Pull out every line in the data that has the string "scene" in it.

* **Records provided**:
★ ★ ★
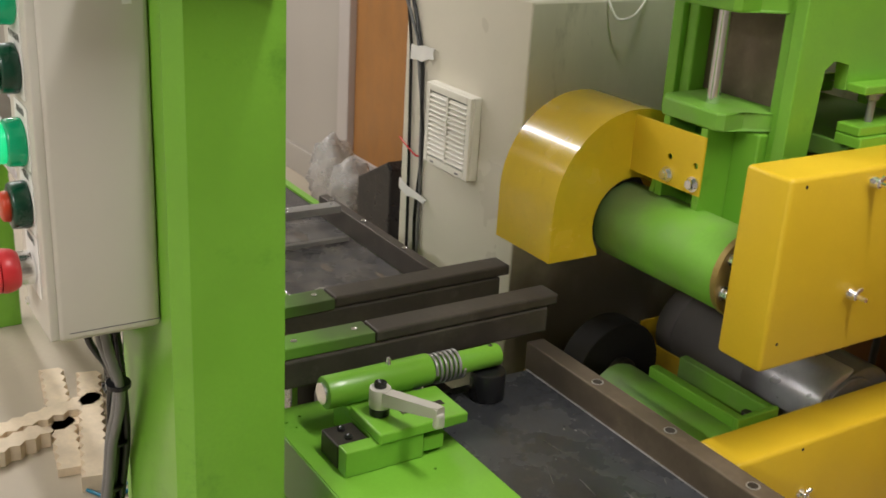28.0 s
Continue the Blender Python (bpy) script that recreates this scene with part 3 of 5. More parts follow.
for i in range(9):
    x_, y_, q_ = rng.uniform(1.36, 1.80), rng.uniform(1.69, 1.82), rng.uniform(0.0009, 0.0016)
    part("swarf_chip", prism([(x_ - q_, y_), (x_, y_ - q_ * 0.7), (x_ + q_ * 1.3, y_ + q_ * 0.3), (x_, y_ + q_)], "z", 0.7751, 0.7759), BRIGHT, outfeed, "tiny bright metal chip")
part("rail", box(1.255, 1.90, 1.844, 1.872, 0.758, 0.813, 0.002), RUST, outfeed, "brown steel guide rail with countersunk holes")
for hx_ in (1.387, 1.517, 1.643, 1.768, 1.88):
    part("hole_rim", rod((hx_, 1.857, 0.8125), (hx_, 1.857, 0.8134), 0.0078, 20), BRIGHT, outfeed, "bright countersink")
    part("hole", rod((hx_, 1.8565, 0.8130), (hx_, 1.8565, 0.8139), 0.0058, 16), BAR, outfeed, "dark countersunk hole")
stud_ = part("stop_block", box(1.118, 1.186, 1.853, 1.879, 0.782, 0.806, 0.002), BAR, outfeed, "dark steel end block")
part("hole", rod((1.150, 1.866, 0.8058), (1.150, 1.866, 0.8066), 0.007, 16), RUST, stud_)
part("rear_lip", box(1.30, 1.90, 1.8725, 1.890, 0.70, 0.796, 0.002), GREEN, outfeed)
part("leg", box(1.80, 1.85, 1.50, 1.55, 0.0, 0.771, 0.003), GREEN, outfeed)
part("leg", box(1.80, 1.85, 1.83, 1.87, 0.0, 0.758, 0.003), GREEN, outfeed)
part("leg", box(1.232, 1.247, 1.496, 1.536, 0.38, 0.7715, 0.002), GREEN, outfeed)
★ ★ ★
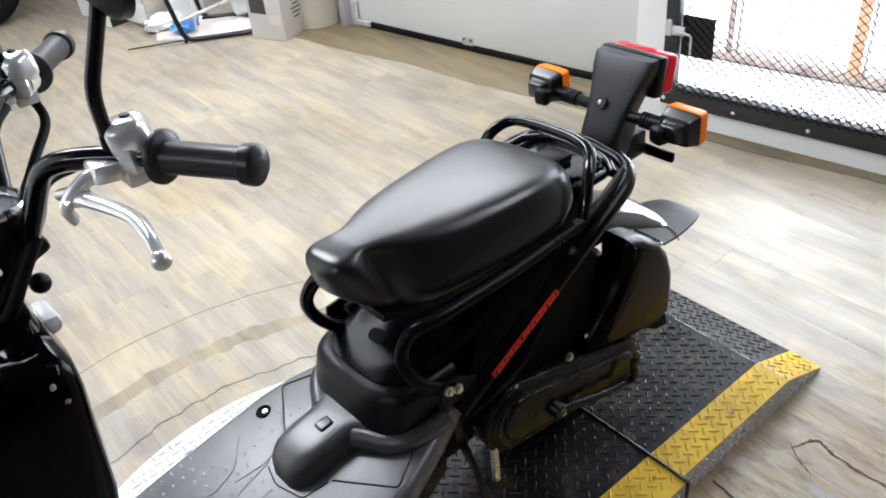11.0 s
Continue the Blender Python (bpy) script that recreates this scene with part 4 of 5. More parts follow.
★ ★ ★
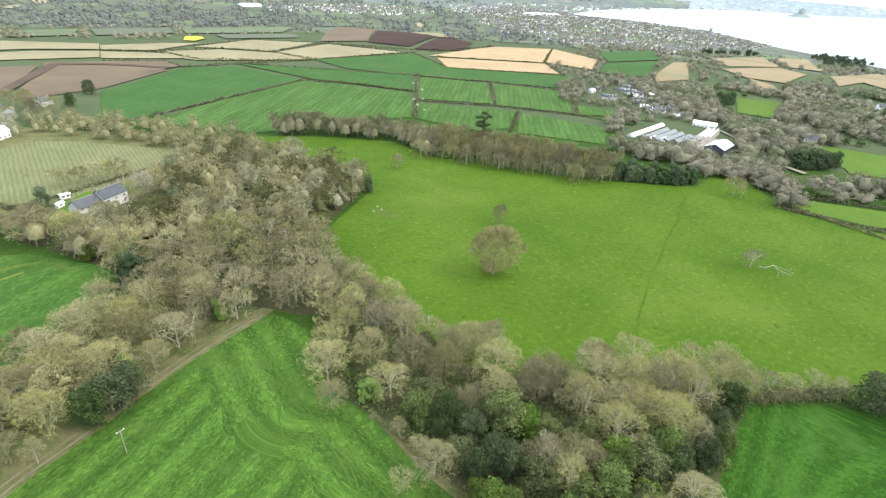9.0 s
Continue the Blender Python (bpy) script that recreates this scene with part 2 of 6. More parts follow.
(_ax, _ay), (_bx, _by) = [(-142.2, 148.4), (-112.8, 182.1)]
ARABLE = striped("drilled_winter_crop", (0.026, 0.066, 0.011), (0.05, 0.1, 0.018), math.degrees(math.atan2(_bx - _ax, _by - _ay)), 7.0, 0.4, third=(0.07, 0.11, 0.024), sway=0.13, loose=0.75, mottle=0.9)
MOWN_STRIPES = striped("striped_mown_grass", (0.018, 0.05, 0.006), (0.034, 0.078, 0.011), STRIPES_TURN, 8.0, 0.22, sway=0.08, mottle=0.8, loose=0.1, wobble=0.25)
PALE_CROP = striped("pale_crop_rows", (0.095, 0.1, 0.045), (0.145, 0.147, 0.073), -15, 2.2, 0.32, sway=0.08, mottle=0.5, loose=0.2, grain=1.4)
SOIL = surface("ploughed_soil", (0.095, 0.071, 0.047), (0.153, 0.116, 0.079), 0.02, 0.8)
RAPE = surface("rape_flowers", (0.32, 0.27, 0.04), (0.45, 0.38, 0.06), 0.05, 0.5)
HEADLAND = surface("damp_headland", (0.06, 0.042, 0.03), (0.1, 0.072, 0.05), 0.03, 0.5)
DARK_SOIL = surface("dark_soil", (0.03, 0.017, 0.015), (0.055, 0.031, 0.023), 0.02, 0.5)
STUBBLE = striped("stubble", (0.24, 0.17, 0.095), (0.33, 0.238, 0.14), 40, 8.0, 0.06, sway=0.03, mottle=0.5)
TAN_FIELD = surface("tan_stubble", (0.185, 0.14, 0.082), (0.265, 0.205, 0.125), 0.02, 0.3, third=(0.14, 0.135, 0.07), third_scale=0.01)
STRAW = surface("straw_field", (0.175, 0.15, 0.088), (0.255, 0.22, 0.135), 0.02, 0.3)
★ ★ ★
* **Answer to the task**:
Continue the Blender Python (bpy) script that recreates this scene with part 3 of 5. More parts follow.
Continue the Blender Python (bpy) script that recreates this scene with part 4 of 5. More parts follow.
Continue the Blender Python (bpy) script that recreates this scene with part 2 of 6. More parts follow.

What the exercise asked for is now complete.